Склонясь над своими вычислениями, один в своей уединенной келье среди развалин Рима, Мейнур вздрогнул, поднял глаза и почувствовал, что дух далекого друга обращается к нему:
"И с тобою также прощаюсь я на этой земле! Твой последний товарищ оставляет тебя. Твоя старость переживет всякую молодость, и Последний День найдет тебя размышляющим над нашими могилами. Я по собственной воле схожу в страну мрака. Но новые солнца и планетные системы воспламенятся и засияют, когда мы сойдем в могилу. Я иду туда, где души тех, кому я пожертвовал моей смертной оболочкой, будут моими товарищами в вечной юности. Наконец я понял, в чем истинное испытание и истинная победа. Мейнур, брось твой эликсир и сложи с себя тяжесть лет! Повсюду, где может странствовать твоя душа, Вечная душа всего сущего будет покровительствовать тебе".
XV
Была уже поздняя ночь, когда Рене-Франсуа Дюма, председатель Революционного Трибунала, вошел в свой кабинет, возвратившись из клуба якобинцев. С ним было два человека, один из которых, можно сказать, представлял мораль, а другой - физическую силу Царства Террора. Фукье-Тэнвиль, общественный обвинитель, и Франсуа Анрио, генерал парижской Национальной гвардии. Этот ужасный триумвират собрался обсудить предстоящее судебное заседание, которое должно было состояться на следующий день. Даже три шекспировские ведьмы в их ворожбе над адским котлом были бы не так воодушевлены присутствием еще более дьявольского духа, чем они, и с меньшим ликованием замышляли бы свои гнусные дела, чем эти три героя революции, обсуждавшие планы завтрашней запланированной резни.

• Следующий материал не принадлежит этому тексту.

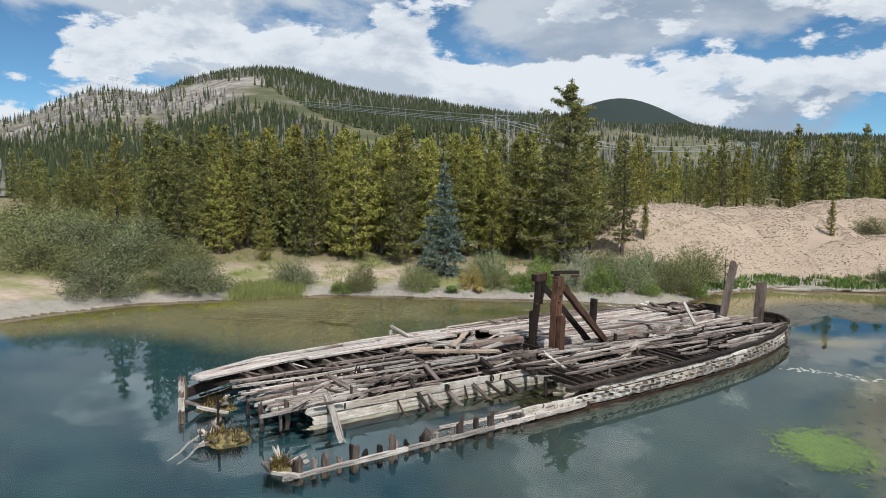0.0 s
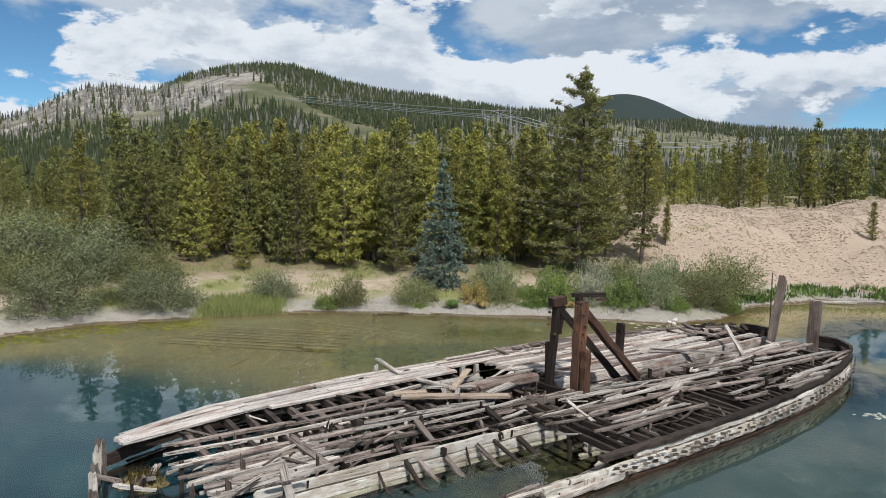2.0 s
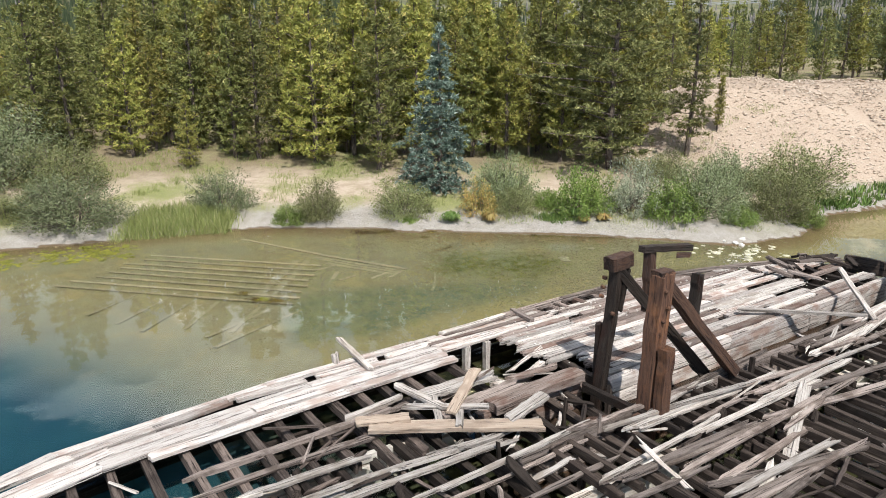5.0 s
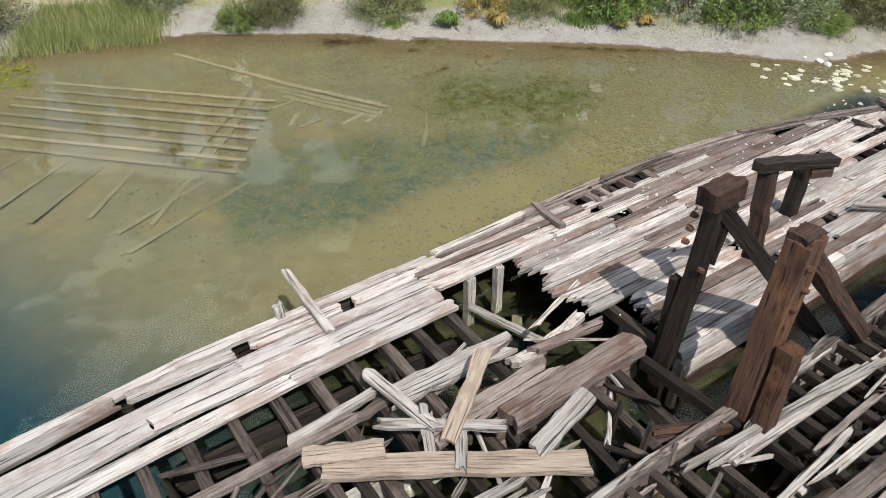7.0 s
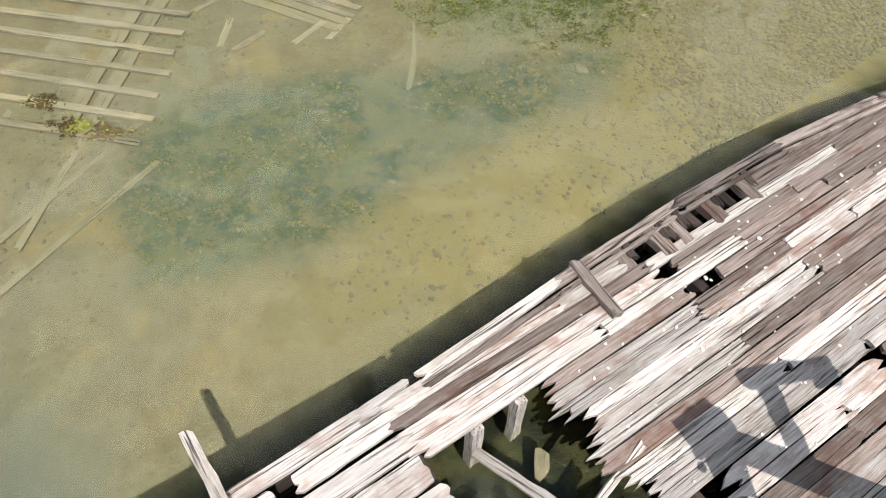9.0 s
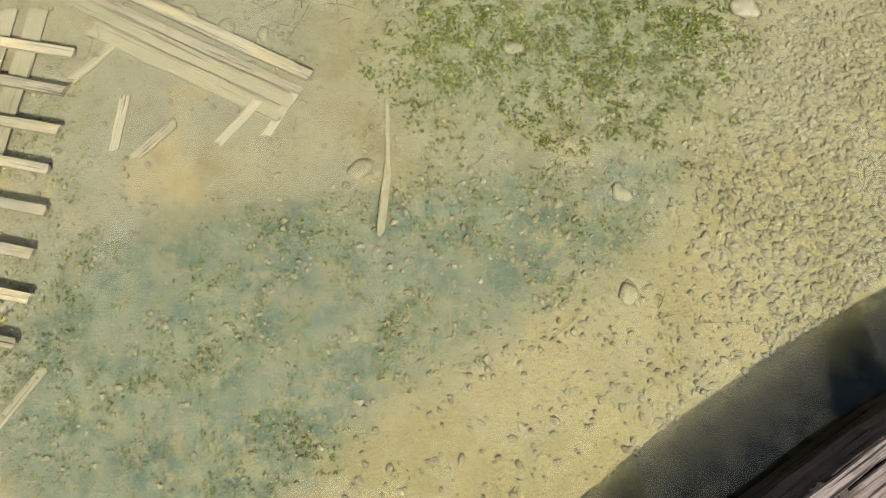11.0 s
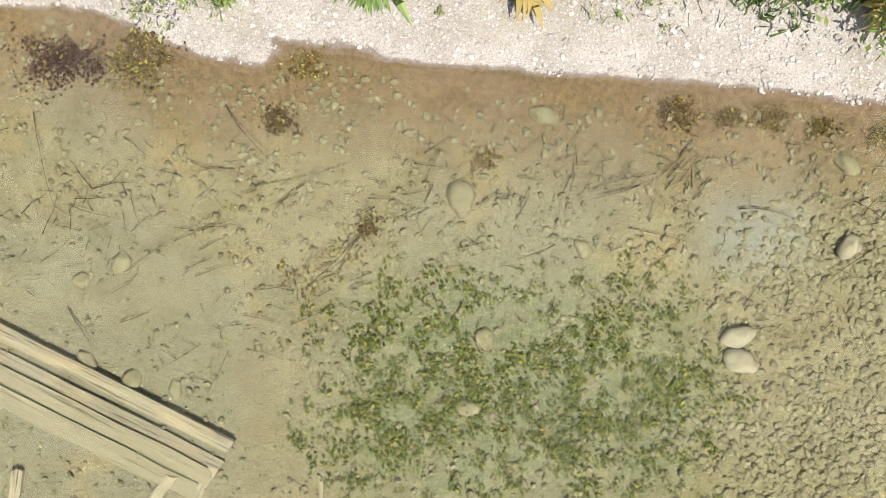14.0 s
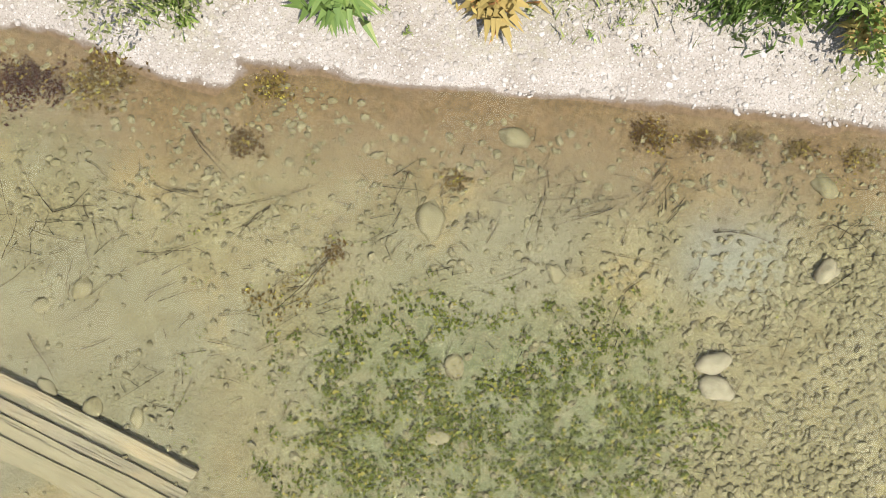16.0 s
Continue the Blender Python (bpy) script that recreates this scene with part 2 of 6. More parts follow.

Дюма мало изменился внешне с тех пор, как в предыдущих главах мы представили его читателю, разве что его манеры приобрели черты некоторой резкости и большей суровости, а взгляд стал еще более беспокойным. Но рядом со своими сообщниками он казался неким высшим существом. Рене Дюма, сын почтенных родителей, получивший хорошее образование, несмотря на всю свою свирепость, не был лишен некоей утонченности, которая, возможно, тем более привлекала педантичного и строгого пуританина Робеспьера. В противоположность ему Анрио был по натуре лакеем, а по призванию вором и полицейским шпионом. Он поистине выпил всю кровь из мадам де Ламбалль и обязан был своим теперешним положением лишь беспардонной грубости. Фукье-Тэнвиль, сын провинциального земледельца, впоследствии чиновник Полицейского Управления, немногим уступал в низости Анрио и в то же время, благодаря своему отвратительному шутовству, был еще более омерзителен своими манерами и речью. Благодаря своей бычьей голове, черным прилизанным волосам, низкому мертвенно-бледному лбу и маленьким злобным глазкам, всей своей коренастой плебейской фигуре он выглядел тем, кем и был на самом деле, наглым служителем жестокого и беззаконного судопроизводства.